Ah-Fat had paid back the debts on the diulau and had saved up enough to pay the head tax for his wife and daughter. But he was in no hurry to bring them over to Gold Mountain. He decided he would save up for one more season and then sell the farm and go home to live out a peaceful retirement. They would all go, and he would marry both his sons to decent girls—he still refused to acknowledge the woman Kam Shan lived with.
But that season was the ruin of Ah-Fat. His cleverness did him in.
His cleverness was like a candle which lit only the road before him. He had no idea that behind him, the skies had darkened. He had no inkling that his wealth had fanned the flames of jealousy among his competitors. He naively believed that hard work and prudent saving would be enough.
The year before, an American businessman had come to Vancouver to open a different kind of market: the produce was laid out on shelves and the customers could select for themselves, like in a department store. Ah-Fat was fired with enthusiasm and adamant that, by hook or by crook, he would sell his own produce direct to the supermarket. It would save such a lot of time and bother.
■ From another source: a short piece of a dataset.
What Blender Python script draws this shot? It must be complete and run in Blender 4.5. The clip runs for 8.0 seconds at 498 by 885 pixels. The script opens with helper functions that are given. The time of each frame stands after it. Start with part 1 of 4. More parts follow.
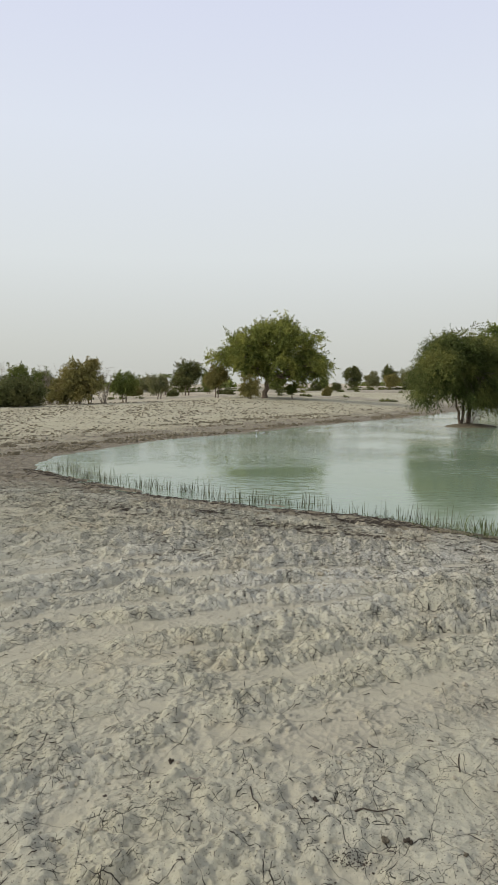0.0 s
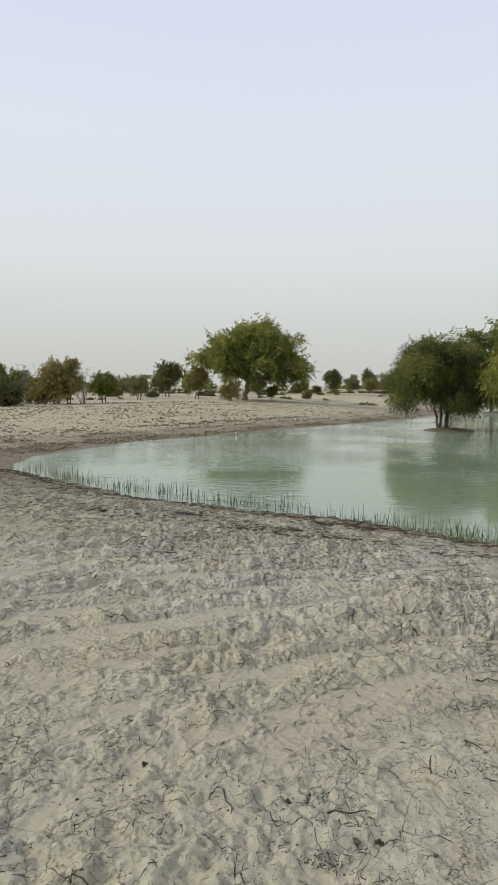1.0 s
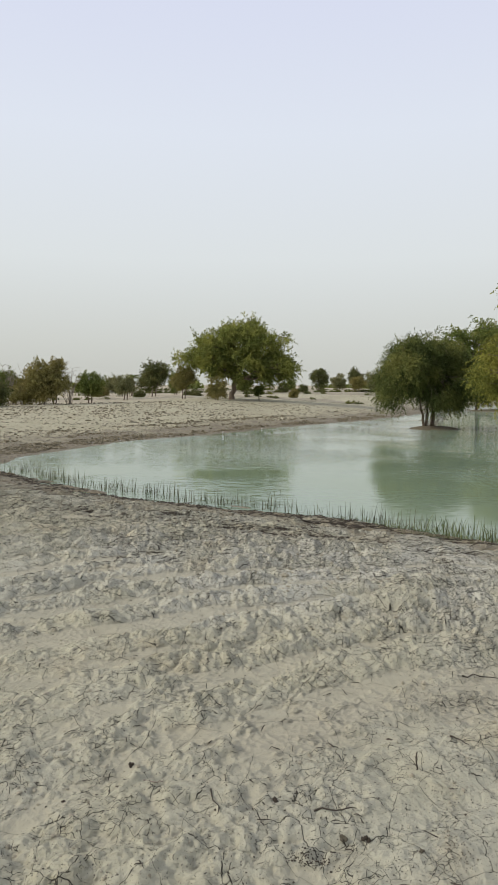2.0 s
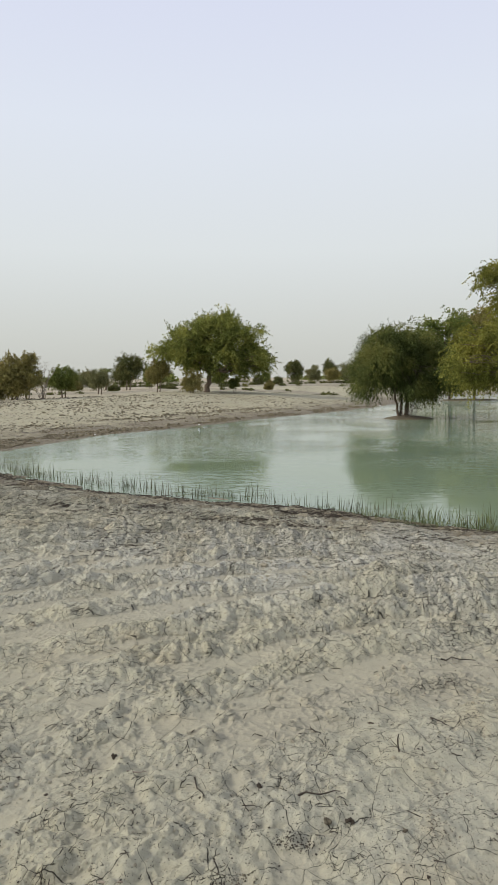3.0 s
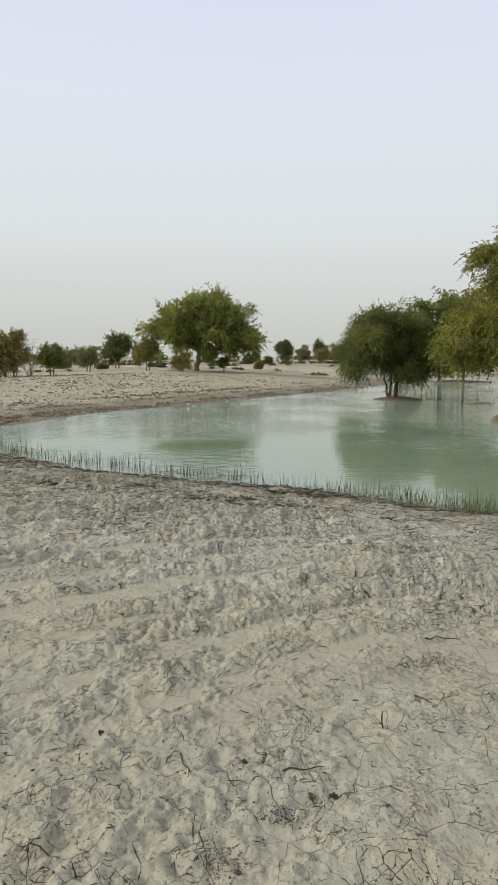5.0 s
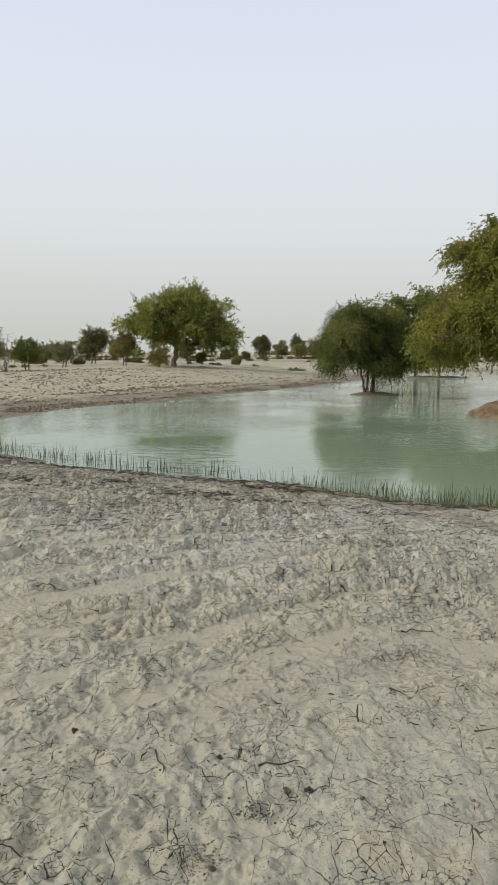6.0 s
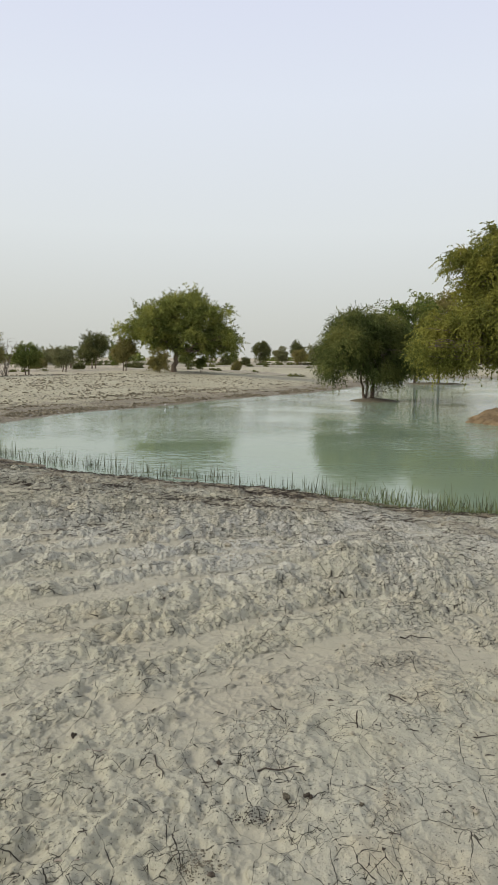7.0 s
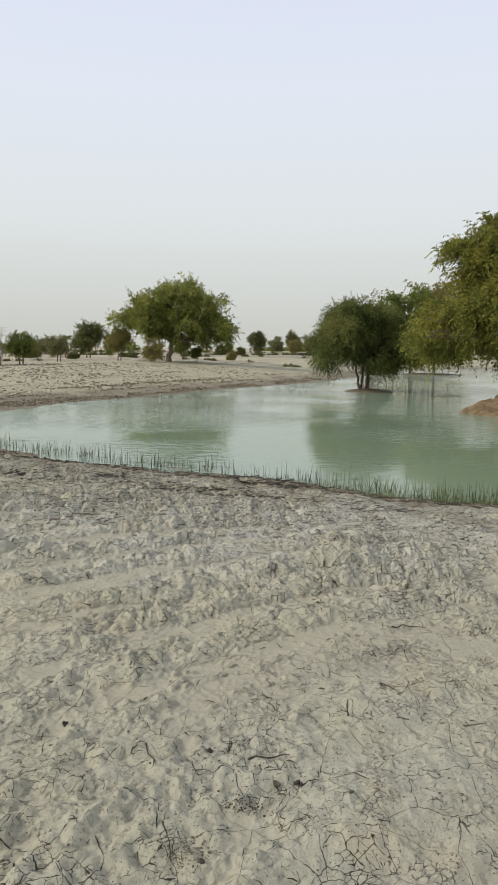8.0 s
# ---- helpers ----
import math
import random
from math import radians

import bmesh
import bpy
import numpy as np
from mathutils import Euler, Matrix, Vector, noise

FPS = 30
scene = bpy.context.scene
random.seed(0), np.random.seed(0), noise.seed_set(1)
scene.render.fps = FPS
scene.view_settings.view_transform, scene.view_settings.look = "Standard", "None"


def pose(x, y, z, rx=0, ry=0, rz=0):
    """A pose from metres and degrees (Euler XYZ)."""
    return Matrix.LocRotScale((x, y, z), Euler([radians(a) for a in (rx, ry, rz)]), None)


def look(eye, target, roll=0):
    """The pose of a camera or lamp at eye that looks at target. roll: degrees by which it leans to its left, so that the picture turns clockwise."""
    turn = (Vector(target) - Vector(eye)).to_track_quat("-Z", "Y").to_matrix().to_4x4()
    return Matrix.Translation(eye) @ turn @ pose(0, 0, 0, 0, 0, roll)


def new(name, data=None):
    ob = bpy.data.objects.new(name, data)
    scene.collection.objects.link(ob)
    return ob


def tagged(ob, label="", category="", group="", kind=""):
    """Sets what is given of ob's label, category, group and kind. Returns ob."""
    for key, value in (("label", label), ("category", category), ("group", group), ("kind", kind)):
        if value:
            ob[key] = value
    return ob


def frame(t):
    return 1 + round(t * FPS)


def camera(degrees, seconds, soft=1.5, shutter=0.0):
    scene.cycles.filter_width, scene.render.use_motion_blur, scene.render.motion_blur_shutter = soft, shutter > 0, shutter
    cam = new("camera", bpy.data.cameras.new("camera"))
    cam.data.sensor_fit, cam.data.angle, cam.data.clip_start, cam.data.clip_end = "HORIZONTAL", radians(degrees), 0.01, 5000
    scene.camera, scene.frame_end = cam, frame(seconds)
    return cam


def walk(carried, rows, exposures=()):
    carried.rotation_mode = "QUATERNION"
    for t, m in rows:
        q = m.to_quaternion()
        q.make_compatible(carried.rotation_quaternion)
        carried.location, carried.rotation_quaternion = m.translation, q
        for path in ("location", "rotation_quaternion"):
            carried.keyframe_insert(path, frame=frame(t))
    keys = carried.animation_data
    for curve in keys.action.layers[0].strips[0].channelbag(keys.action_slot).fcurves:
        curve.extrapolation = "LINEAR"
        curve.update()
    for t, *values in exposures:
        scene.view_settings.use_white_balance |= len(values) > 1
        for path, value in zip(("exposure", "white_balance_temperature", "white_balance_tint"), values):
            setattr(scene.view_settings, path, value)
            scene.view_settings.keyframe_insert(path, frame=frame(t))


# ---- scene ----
cam = camera(41.0, 8.0, soft=0.9)
PATH = [
    (0, (-0.001, -0.042, 1.892), (-0.001, 1.951, 1.716), -0.2),
    (0.5, (-0.001, -0.049, 1.892), (0.015, 1.943, 1.714), 0.2),
    (1, (0.013, -0.051, 1.898), (0.073, 1.941, 1.728), 0.5),
    (1.5, (0.017, -0.048, 1.9), (0.096, 1.943, 1.724), 0.7),
    (1.7, (0.027, -0.048, 1.898), (0.11, 1.944, 1.73), 0.3),
    (2.8, (0.006, -0.055, 1.887), (0.165, 1.93, 1.697), -0.0),
    (3, (0.013, -0.043, 1.876), (0.183, 1.941, 1.682), -0.5),
    (3.5, (0.005, -0.043, 1.876), (0.184, 1.934, 1.628), 0.3),
    (4, (0.004, -0.039, 1.875), (0.203, 1.935, 1.624), 0.4),
    (4.2, (0.009, -0.034, 1.875), (0.206, 1.941, 1.626), 0.2),
    (5.3, (0.021, -0.034, 1.874), (0.225, 1.938, 1.61), 0.1),
    (5.5, (0.026, -0.024, 1.87), (0.244, 1.945, 1.599), 0.3),
    (6, (0.033, -0.017, 1.866), (0.3, 1.947, 1.598), 0.2),
    (6.5, (0.025, -0.033, 1.875), (0.288, 1.935, 1.639), 0.4),
    (7, (0.026, -0.025, 1.866), (0.295, 1.941, 1.615), 0.5),
    (7.5, (0.014, -0.034, 1.87), (0.316, 1.918, 1.56), 1.7),
    (8, (0.041, -0.021, 1.862), (0.324, 1.939, 1.582), 0.7),
]
walk(cam, [(t, look(eye, target, roll)) for t, eye, target, roll in PATH],
     exposures=[(0, -0.03), (3, -0.01), (7, 0.0), (8, 0.03)])

# ---- world, sun, exposure ----
SUN = Vector((-0.86, -0.06, 0.54)).normalized()      # towards the sun: hazy, low, from the side
world = bpy.data.worlds.new("hazy_sky")
scene.world = world
world.use_nodes = True
wn, wl = world.node_tree.nodes, world.node_tree.links
wn.clear()
sky = wn.new("ShaderNodeTexSky")
sky.sky_type, sky.sun_disc = 'NISHITA', False
sky.sun_elevation = math.asin(SUN.z)
sky.sun_rotation = math.atan2(SUN.x, SUN.y)
sky.air_density, sky.dust_density, sky.ozone_density = 1.0, 6.0, 1.5
clear_bg = wn.new("ShaderNodeBackground")
clear_bg.inputs["Strength"].default_value = 0.10
wl.new(sky.outputs[0], clear_bg.inputs[0])
coord, split, ramp = wn.new("ShaderNodeTexCoord"), wn.new("ShaderNodeSeparateXYZ"), wn.new("ShaderNodeValToRGB")
wl.new(coord.outputs["Generated"], split.inputs[0])
wl.new(split.outputs["Z"], ramp.inputs[0])
HAZE = [(0.0, (0.60, 0.61, 0.565)), (0.06, (0.66, 0.68, 0.645)), (0.18, (0.77, 0.81, 0.82)),
        (0.34, (0.79, 0.84, 0.93)), (0.52, (0.73, 0.77, 0.94)), (1.0, (0.66, 0.685, 0.77))]
el = ramp.color_ramp.elements
while len(el) < len(HAZE):
    el.new(0.5)
for e, (p, c) in zip(el, HAZE):
    e.position, e.color = p, (*c, 1)
haze_bg, both, wout = wn.new("ShaderNodeBackground"), wn.new("ShaderNodeMixShader"), wn.new("ShaderNodeOutputWorld")
wl.new(ramp.outputs[0], haze_bg.inputs[0])
both.inputs[0].default_value = 0.92
wl.new(clear_bg.outputs[0], both.inputs[1])
wl.new(haze_bg.outputs[0], both.inputs[2])
wl.new(both.outputs[0], wout.inputs[0])

sun = new("sun", bpy.data.lights.new("sun", 'SUN'))
sun.data.energy, sun.data.angle, sun.data.color = 2.8, radians(8), (1.0, 0.945, 0.84)
sun.matrix_world = look(SUN * 60, (0, 0, 0))


# ---- noise on arrays ----
def hashed(ix, iy, seed):
    h = (ix.astype(np.int64) * 374761393 + iy.astype(np.int64) * 668265263 + seed * 1442695041) & 0xFFFFFFFF
    h = ((h ^ (h >> 13)) * 1274126177) & 0xFFFFFFFF
    h = ((h ^ (h >> 15)) * 2246822519) & 0xFFFFFFFF
    return ((h ^ (h >> 16)) & 0xFFFFFF) / float(0x1000000)


def vnoise(x, y, seed):
    ix, iy = np.floor(x), np.floor(y)
    fx, fy = x - ix, y - iy
    fx, fy = fx * fx * fx * (fx * (fx * 6 - 15) + 10), fy * fy * fy * (fy * (fy * 6 - 15) + 10)
    a, b = hashed(ix, iy, seed), hashed(ix + 1, iy, seed)
    c, d = hashed(ix, iy + 1, seed), hashed(ix + 1, iy + 1, seed)
    return (a + (b - a) * fx) * (1 - fy) + (c + (d - c) * fx) * fy


def fbm(x, y, octaves, seed, gain=0.5):
    total, amp, norm = 0.0, 1.0, 0.0
    for i in range(octaves):
        total = total + amp * vnoise(x, y, seed + i * 17)
        norm += amp
        x, y, amp = x * 1.93 + y * 0.6 + 5.1, y * 1.93 - x * 0.6 + 9.7, amp * gain
    return total / norm


def cells(x, y, seed):
    """Distances to the nearest and the second nearest of scattered points."""
    ix, iy = np.floor(x), np.floor(y)
    f1, f2 = np.full_like(x, 9.0), np.full_like(x, 9.0)
    for dx in (-1, 0, 1):
        for dy in (-1, 0, 1):
            px, py = ix + dx, iy + dy
            d = np.hypot(px + hashed(px, py, seed) - x, py + hashed(px, py, seed + 7) - y)
            f2 = np.minimum(f2, np.maximum(f1, d))
            f1 = np.minimum(f1, d)
    return f1, f2


def ease(a, b, v):
    v = np.clip((v - a) / (b - a), 0, 1)
    return v * v * (3 - 2 * v)


# ---- the plan of the pond and the lie of the land ----
POND = [(-5.3, 16.0), (-4.8, 14.75), (-3.5, 13.1), (-2.35, 11.8), (-1.35, 11.05), (-0.37, 10.4), (0.33, 10.0),
        (1.0, 9.6), (1.6, 9.2), (2.1, 8.8), (2.5, 8.4), (2.9, 8.0), (3.4, 7.6), (4.1, 7.27), (5.5, 6.8), (8, 6.3),
        (12, 6.5), (18, 9), (26, 16), (33, 28), (40, 42), (42, 58), (35, 66), (25, 63), (18, 53), (13.2, 43),
        (9.5, 38), (8.4, 35.9), (5.9, 33), (3.35, 30.4), (1.9, 28.4), (0.5, 26.4), (-1.4, 23.9), (-2.74, 22.8),
        (-3.6, 21.1), (-4.4, 19.2), (-5.0, 17.3)]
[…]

And by dint of cutting his profit margins to the bare minimum, he finally succeeded in getting his produce on the supermarket shelves.
But, unbeknownst to him, someone was watching his every move.
The meat and vegetables bearing the label of Ah-Fat’s farm had only been in the supermarket two weeks when disaster struck.
Ah-Fat was taken to court over allegations that his chicken meat was contaminated and had given several customers serious food poisoning.
The supermarket owner saved his own skin by dumping all Ah-Fat’s produce and suing him in court.
The government blocked all Ah-Fat’s bank accounts and carried out an investigation.
In the years since he set up his first laundry, Ah-Fat had been taken to court many times. He used to say he was in and out of Gol
d Mountain courts more frequently than his own house and knew the judges better than his own wife. Each time he had had a lucky escape, even turned it to his own advantage once or twice—but not this time. On previous occasions, he was a small man who could take it. But this time, he was a big businessman, and it broke him. No sooner had the trial begun than his creditors sprang up like mushrooms after spring rain. Banks, fertilizer merchants, the water, electricity and coal suppliers. He might get away from one but he could not avoid them all. The little cash he had left was only enough to pay off Loong Am and the other workers. Eventually, Mr. Henderson advised Ah-Fat to declare bankruptcy. Overnight, his flourishing business crumbled to dust, leaving him without a cent. The burden of supporting the family fell on Kam Ho, whose wages now went straight to his father before his own hands had time to warm the notes.
After this, Ah-Fat aged rapidly. It showed not in his face or his body but in his eyes. He had been a keen-eyed man with a sharp, crystalline gaze. Now his eyes were clouded, as if grains of sand had been dropped into them. Whenever Kam Ho went home to see his father, he would find him sitting alone in a room shrouded in smoke, a cigarette dangling from his lips. He was living on his own, and on the days when he could not be bothered to cook for himself, he got by on a mug of tea and a dry biscuit.
“Go home,” said Kam Ho. “Go back to Hoi Ping and live with Mum. Mum’ll feed you with good food.” Ah-Fat shook his head vigorously. “I can only go when I’ve made money. Otherwise they’ll say I’ve come home as a beggar.” “Who would dare accuse you of being a beggar?” protested Kam Ho. “Look at all the property our family owns. Besides, I’ll send you dollar letters every month and you can smoke all the tobacco you want.”